One final clue confirms the role that Gardner’s manuscript played between the original pencil draft and the final print version. Written diagonally across the top of the first page of Gardner’s manuscript appears the name “Hennessy”—a reference to the poem’s “compositor,”: the person who typeset Longfellow’s poem for The Atlantic Monthly. Hennessy’s name can also be found on other Atlantic submissions, such as James Russell Lowell’s poem published in August 1858.

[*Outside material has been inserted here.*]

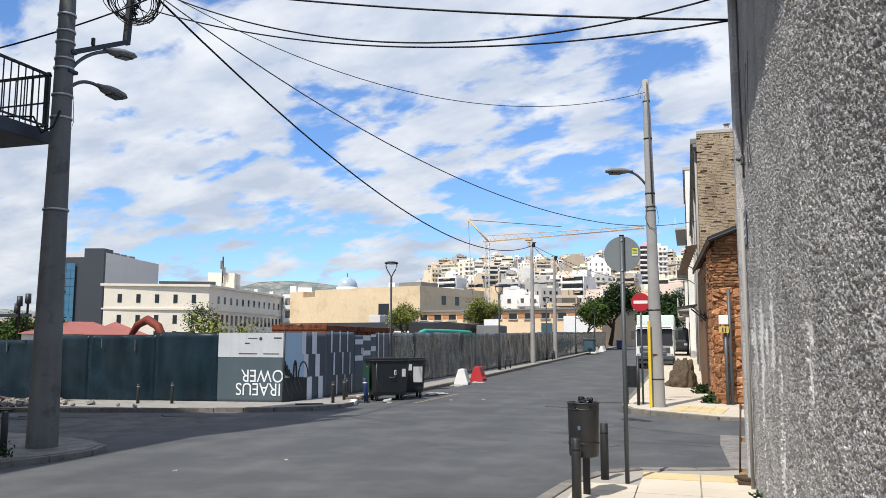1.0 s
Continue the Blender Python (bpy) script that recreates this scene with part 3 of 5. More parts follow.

Incidentally, a “James Hennessy, compositor,” Irish-born and fifty-two years of age, is listed in the United States Federal Census of 1880 as living at 8 Gay Street in Cambridge, Massachusetts, with his wife and six daughters. If this is indeed the same Hennessy, he would have been thirty-one when he worked on Longfellow’s “Paul Revere’s Ride.” If Mr. Hennessy’s traces have mostly vanished in the sands of time, Gardner’s manuscript preserves his part in making “Paul Revere’s Ride” available to so many generations of readers or—to stay within the image Longfellow would have preferred—listeners.